Source records
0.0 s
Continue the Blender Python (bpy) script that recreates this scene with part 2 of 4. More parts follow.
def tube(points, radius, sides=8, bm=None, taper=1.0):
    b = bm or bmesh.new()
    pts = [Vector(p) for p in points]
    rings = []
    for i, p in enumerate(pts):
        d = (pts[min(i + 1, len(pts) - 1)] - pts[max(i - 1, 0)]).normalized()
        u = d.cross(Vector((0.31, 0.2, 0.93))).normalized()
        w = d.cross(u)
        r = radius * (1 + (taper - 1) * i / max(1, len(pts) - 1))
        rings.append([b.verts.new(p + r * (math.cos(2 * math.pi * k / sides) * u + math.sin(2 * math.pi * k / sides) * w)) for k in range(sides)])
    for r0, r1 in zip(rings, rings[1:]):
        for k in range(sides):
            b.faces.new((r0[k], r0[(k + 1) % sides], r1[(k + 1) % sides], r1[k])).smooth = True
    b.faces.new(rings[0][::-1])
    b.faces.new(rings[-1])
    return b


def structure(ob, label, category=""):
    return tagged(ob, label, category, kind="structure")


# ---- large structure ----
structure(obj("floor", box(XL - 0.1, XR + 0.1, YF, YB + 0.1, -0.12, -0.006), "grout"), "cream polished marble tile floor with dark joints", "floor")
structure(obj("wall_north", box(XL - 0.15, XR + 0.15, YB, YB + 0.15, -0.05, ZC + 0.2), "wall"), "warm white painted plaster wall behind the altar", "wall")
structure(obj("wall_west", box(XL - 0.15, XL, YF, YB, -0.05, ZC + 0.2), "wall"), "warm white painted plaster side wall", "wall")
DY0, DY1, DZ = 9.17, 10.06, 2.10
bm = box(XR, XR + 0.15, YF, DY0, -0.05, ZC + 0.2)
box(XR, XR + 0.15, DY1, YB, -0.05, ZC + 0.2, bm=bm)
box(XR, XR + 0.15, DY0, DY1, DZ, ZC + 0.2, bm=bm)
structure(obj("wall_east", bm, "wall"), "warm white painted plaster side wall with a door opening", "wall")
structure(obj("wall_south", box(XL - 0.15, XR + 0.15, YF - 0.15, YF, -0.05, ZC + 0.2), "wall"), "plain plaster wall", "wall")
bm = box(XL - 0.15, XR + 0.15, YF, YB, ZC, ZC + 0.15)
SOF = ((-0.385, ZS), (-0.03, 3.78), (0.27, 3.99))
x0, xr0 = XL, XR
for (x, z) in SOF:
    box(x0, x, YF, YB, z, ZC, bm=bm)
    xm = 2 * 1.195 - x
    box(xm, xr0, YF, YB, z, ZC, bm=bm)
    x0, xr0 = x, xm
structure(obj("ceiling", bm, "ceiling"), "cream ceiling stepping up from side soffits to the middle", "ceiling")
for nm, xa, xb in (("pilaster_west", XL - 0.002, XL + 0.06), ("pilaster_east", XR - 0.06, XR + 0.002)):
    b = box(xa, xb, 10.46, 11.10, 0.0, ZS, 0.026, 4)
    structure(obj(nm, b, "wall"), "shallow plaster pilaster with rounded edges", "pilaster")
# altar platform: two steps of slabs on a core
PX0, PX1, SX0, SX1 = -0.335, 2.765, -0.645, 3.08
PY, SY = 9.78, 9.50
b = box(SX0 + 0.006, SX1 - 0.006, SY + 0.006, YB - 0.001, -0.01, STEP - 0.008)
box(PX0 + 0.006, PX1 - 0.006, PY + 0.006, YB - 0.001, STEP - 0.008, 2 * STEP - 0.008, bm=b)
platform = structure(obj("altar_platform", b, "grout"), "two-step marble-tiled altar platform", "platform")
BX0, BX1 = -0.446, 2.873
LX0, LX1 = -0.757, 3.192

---

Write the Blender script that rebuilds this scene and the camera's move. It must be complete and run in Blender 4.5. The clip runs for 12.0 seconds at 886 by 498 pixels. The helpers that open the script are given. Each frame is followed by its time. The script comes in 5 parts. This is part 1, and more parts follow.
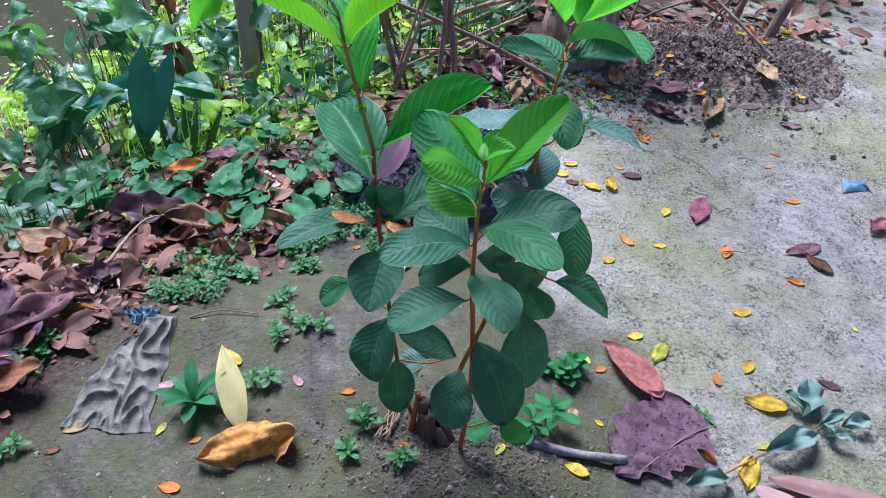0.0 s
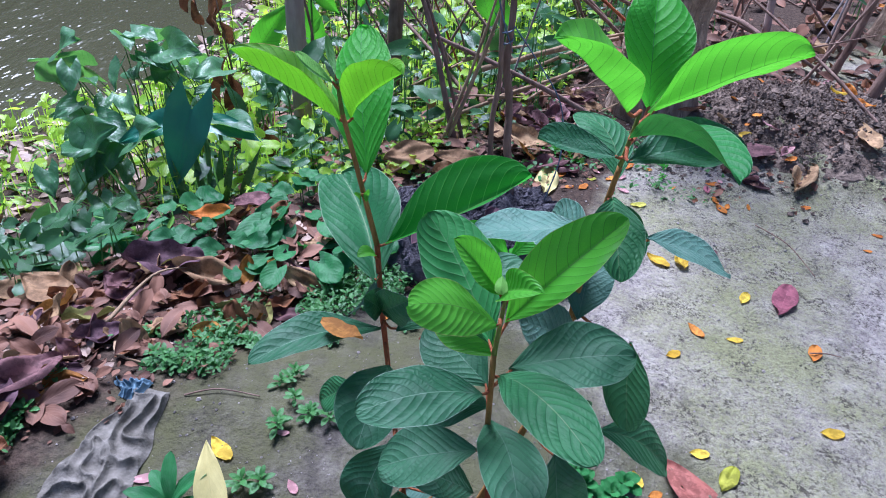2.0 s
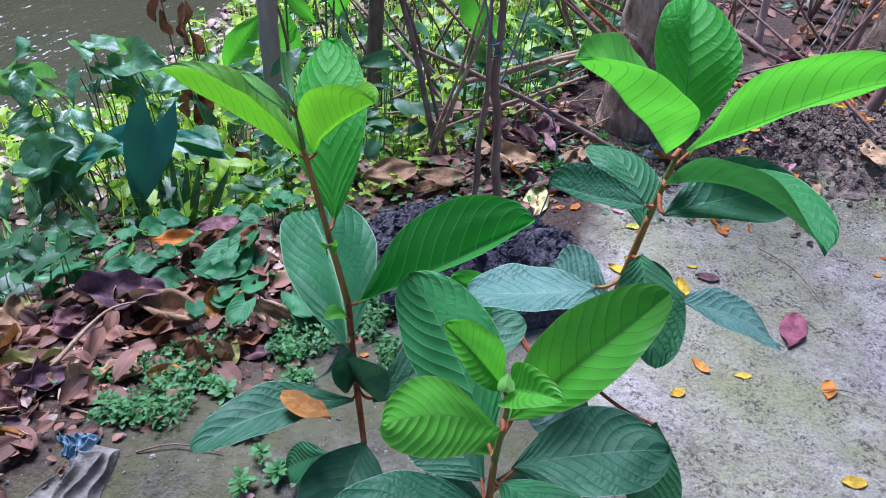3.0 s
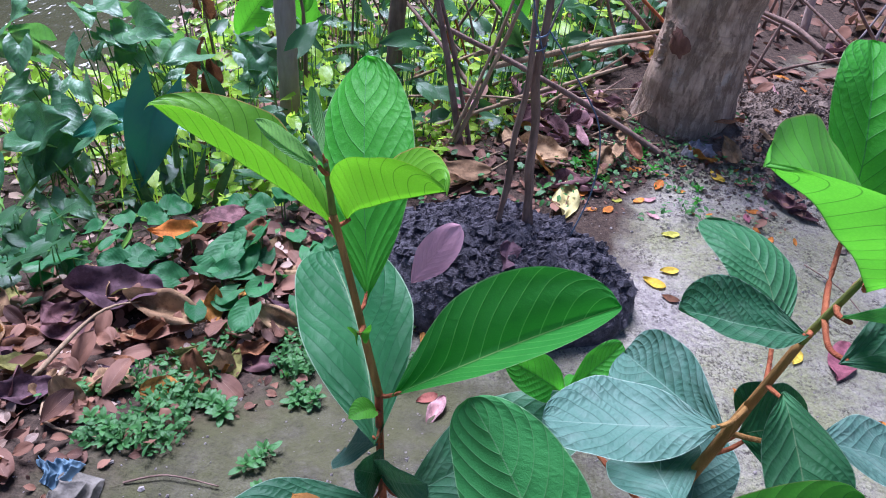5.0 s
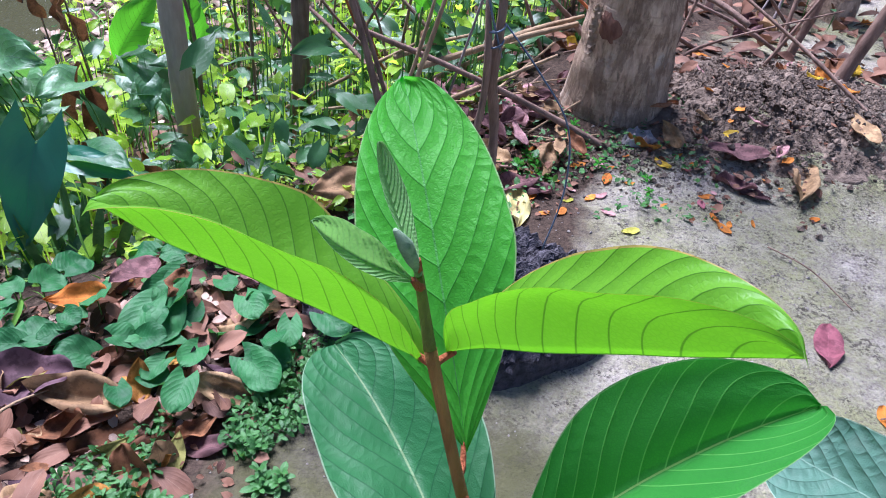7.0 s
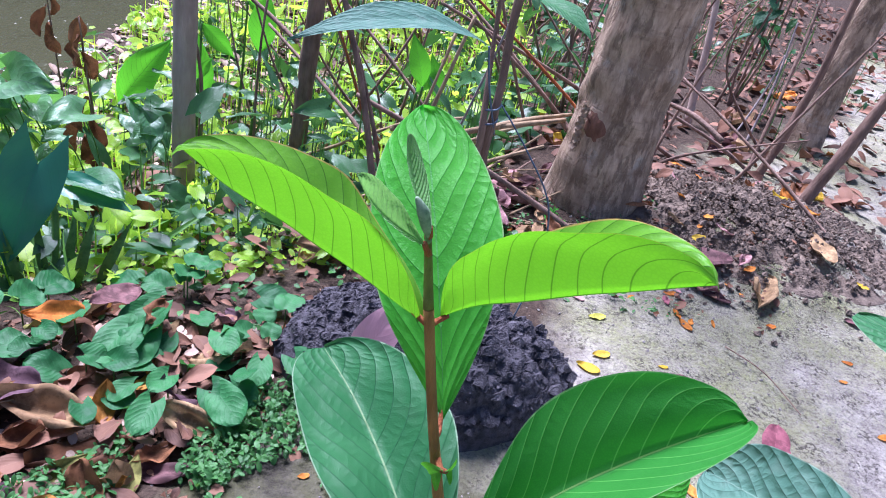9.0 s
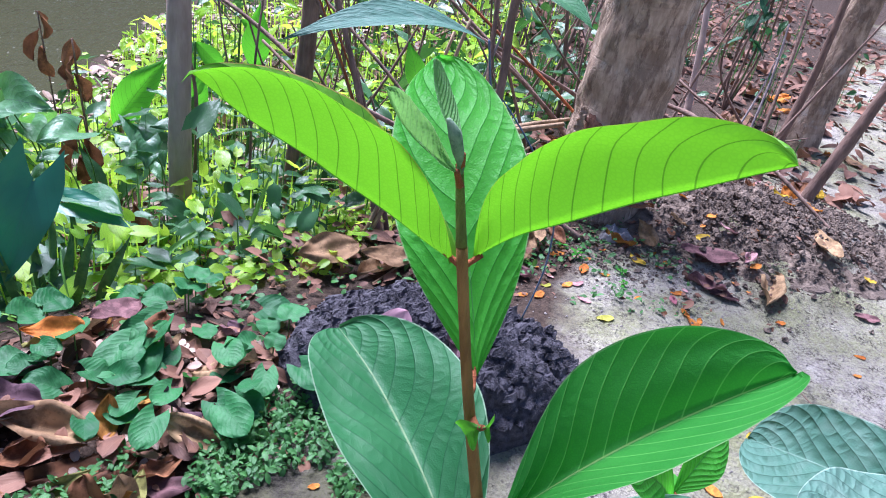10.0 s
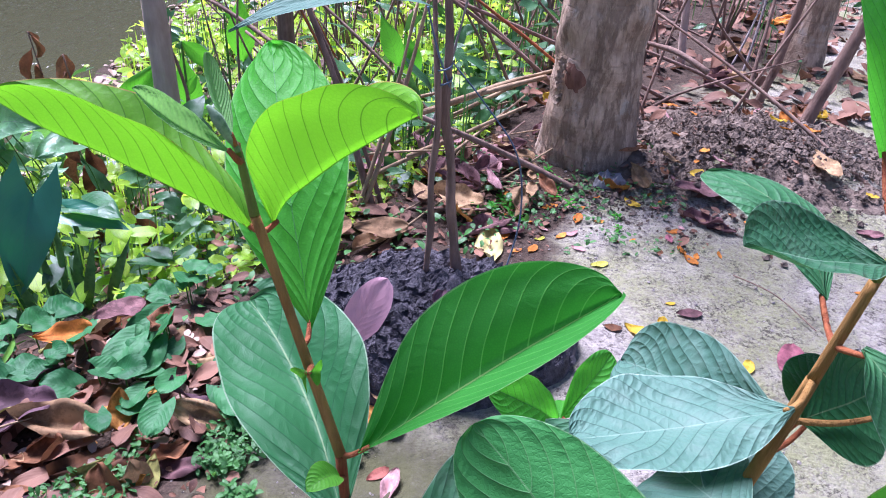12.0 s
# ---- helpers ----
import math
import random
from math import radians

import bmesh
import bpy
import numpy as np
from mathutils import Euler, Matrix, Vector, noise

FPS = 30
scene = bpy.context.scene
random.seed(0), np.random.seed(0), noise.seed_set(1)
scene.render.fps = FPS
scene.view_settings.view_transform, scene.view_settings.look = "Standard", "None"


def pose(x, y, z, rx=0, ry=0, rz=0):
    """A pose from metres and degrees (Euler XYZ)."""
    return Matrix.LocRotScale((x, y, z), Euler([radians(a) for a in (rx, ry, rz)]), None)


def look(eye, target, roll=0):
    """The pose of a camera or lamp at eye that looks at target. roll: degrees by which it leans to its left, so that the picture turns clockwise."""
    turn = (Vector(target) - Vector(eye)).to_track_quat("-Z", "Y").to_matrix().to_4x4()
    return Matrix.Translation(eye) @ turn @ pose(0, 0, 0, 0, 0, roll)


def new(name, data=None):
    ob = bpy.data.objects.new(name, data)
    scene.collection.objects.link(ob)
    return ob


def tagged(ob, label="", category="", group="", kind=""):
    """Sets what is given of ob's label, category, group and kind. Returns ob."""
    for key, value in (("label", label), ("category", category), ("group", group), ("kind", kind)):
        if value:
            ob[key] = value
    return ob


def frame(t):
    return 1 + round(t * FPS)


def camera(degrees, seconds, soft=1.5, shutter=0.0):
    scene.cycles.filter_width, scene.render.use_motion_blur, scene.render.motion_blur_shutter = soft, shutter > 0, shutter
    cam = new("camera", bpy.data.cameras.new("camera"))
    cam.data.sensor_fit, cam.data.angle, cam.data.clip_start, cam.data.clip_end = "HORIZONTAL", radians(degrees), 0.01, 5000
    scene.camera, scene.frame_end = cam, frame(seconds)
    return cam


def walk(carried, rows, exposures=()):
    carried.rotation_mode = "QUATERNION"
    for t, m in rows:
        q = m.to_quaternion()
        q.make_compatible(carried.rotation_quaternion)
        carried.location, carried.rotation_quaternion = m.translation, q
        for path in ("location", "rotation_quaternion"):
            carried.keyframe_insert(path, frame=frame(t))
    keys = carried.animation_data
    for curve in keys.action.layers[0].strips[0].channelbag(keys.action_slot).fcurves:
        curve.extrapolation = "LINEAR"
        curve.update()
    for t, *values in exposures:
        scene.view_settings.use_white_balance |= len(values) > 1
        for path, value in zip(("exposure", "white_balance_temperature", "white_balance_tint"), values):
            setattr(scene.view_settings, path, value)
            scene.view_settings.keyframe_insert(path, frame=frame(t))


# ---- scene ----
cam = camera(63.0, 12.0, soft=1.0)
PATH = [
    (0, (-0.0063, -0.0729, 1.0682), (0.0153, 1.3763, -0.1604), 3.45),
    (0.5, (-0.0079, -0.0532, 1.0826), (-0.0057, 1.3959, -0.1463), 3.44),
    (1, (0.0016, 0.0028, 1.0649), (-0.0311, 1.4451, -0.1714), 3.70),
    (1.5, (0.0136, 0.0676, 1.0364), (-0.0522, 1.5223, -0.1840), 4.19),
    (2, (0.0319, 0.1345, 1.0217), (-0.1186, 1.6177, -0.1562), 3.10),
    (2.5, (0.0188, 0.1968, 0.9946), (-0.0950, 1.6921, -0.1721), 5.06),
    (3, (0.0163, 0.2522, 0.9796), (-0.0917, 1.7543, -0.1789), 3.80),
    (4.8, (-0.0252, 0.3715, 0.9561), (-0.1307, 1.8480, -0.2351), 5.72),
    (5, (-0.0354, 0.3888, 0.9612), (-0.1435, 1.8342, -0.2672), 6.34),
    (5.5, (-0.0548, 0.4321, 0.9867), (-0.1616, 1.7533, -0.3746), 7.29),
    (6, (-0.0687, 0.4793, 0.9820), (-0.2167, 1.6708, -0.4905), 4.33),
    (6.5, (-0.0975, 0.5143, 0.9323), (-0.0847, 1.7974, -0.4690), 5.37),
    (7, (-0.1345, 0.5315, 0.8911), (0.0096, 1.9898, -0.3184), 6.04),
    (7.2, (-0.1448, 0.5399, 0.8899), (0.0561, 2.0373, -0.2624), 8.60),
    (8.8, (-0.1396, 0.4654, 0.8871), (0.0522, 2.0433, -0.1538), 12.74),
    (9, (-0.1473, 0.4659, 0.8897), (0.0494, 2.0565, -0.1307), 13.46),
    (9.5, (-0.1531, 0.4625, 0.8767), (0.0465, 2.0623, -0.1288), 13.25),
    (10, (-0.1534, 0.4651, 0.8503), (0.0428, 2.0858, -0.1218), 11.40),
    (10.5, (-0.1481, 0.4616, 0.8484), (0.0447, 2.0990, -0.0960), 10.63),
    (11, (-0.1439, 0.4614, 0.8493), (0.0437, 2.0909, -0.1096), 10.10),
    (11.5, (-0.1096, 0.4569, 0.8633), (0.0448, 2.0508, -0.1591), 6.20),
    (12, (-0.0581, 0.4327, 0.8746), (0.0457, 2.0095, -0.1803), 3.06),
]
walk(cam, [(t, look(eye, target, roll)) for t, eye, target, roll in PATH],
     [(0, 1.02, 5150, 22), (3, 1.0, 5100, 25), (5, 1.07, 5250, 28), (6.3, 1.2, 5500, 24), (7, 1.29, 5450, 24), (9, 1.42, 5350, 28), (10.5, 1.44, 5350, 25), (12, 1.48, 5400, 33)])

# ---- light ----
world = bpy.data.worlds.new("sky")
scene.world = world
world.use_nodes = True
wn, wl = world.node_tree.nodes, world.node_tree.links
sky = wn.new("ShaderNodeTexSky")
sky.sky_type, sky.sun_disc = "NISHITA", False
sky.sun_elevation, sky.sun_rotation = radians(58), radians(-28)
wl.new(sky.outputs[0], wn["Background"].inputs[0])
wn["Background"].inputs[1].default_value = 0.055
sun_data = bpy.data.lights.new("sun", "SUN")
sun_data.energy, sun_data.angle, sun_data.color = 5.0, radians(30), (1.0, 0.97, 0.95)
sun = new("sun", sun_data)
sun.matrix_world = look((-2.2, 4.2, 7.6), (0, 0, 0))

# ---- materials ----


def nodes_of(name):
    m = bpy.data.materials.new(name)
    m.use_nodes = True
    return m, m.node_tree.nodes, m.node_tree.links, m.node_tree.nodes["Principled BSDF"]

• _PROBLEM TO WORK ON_
Search the entries for the word "parts" and copy every line that has it.

• _TASK RESULT_
Continue the Blender Python (bpy) script that recreates this scene with part 2 of 4. More parts follow.
Write the Blender script that rebuilds this scene and the camera's move. It must be complete and run in Blender 4.5. The clip runs for 12.0 seconds at 886 by 498 pixels. The helpers that open the script are given. Each frame is followed by its time. The script comes in 5 parts. This is part 1, and more parts follow.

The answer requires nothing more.